Once identified, stakeholders must be analyzed to prioritize engagement efforts. Two primary models are used. The power-interest grid (or power-influence grid) plots stakeholders based on their level of authority (power) and their concern (interest) regarding the project outcomes. This grid creates four quadrants: Manage Closely (high power, high interest), Keep Satisfied (high power, low interest), Keep Informed (low power, high interest), and Monitor (low power, low interest). Your engagement strategy is tailored to each quadrant. For more complex environments, the salience model is useful. It classifies stakeholders based on three attributes: Power (ability to impose their will), Legitimacy (appropriateness of their involvement), and Urgency (time sensitivity of their needs). This model helps identify which stakeholders are truly "definitive" (possessing all three attributes) and require the most immediate attention.
Planning Stakeholder Engagement
With analysis complete, you move to the Plan Stakeholder Engagement process. This is where you develop appropriate communication strategies for different stakeholder groups to move them from their current level of engagement to a desired, more supportive level. Engagement levels range from Unaware and Resistant to Neutral, Supportive, and finally, Leading.
Your engagement plan documents the specific approaches needed to engage each stakeholder or group effectively. For a stakeholder in the "Manage Closely" quadrant who is currently Resistant, your strategy might involve one-on-one meetings to address concerns, involving them in key decisions, and regularly demonstrating how the project aligns with their interests. Conversely, for a "Keep Informed" group that is Supportive, a monthly newsletter might suffice. This plan integrates with the project’s overall communication management plan but is specifically focused on the behavioral and relationship aspects necessary to secure buy-in and foster collaboration.

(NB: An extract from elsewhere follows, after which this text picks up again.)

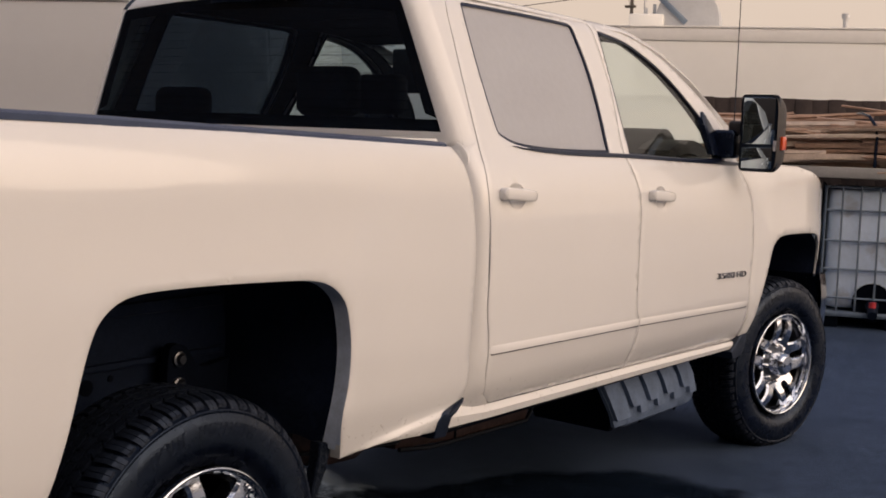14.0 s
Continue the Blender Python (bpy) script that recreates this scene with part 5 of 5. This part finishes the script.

Managing and Monitoring Engagement
The Manage Stakeholder Engagement process is the execution phase. You communicate and work with stakeholders according to the engagement plan, address issues as they arise, and foster involvement to secure support. This involves applying soft skills like active listening, conflict resolution, and negotiation. The goal is to ensure stakeholders are understood, their expectations are managed, and potential issues are resolved promptly. Effective stakeholder engagement builds support and reduces resistance to project objectives by creating a sense of ownership and alignment, turning potential blockers into project champions.
Stakeholder landscapes are not static. The Monitor Stakeholder Engagement process involves reviewing relationships and adjusting strategies as needed. You use tools like stakeholder engagement assessment matrices (comparing current vs. desired engagement levels) and feedback mechanisms to measure the effectiveness of your engagement approaches. Are previously supportive stakeholders becoming neutral due to a recent change request? Is a key influencer’s power shifting within the organization? Continuous monitoring allows you to be agile, recalibrating your communication and engagement tactics to maintain the support necessary for project success.
Common Pitfalls
- Creating the Stakeholder Register Once at Project Initiation: Stakeholders can emerge, disappear, or change attributes at any point in the project. Treating the register as a one-time activity is a critical error. You must continuously revisit and update it throughout the project lifecycle, especially during phase gates or when significant changes occur.
- Treating All Stakeholders the Same: Applying a uniform communication and engagement strategy to all stakeholders is inefficient and ineffective. This pitfall ignores the analysis from the power-interest grid and salience model. Failing to prioritize your efforts can lead to over-communicating with some groups while neglecting the concerns of a powerful, resistant stakeholder who can derail the project.
- Confusing Communication with Engagement: Sending weekly status reports is communication, but it is not necessarily engagement. Engagement is two-way, interactive, and aimed at influencing behavior and building relationships. Assuming that because you have informed a stakeholder, they are therefore engaged and supportive, is a dangerous misconception. Engagement requires dialogue and evidence of influence.
- Ignoring Negative or Resistant Stakeholders: It’s human nature to avoid conflict and spend more time with supportive stakeholders. However, resistant stakeholders often hold valuable insights into project risks and blind spots. Proactively engaging with them to understand the root of their resistance can uncover critical issues early and may even convert them into allies. Ignoring them allows resentment to fester and increases the risk of active opposition.
Summary
- Project Stakeholder Management is a proactive, continuous process of identifying, analyzing, and engaging individuals or groups to secure support and minimize resistance throughout the project lifecycle.
- Systematic identification leads to a stakeholder register, and analysis via tools like the power-interest grid and salience model is essential for prioritizing engagement efforts and developing tailored strategies.
- Planning engagement involves defining specific communication strategies for different stakeholder groups to move them from their current to a desired, more supportive level of engagement.
- The ultimate goal of executing and monitoring these strategies is to build support and reduce resistance, transforming stakeholders into active champions for the project’s objectives.
- Avoid common mistakes by updating your stakeholder analysis regularly, prioritizing engagement based on influence and interest, seeking genuine two-way interaction over one-way communication, and proactively addressing resistance.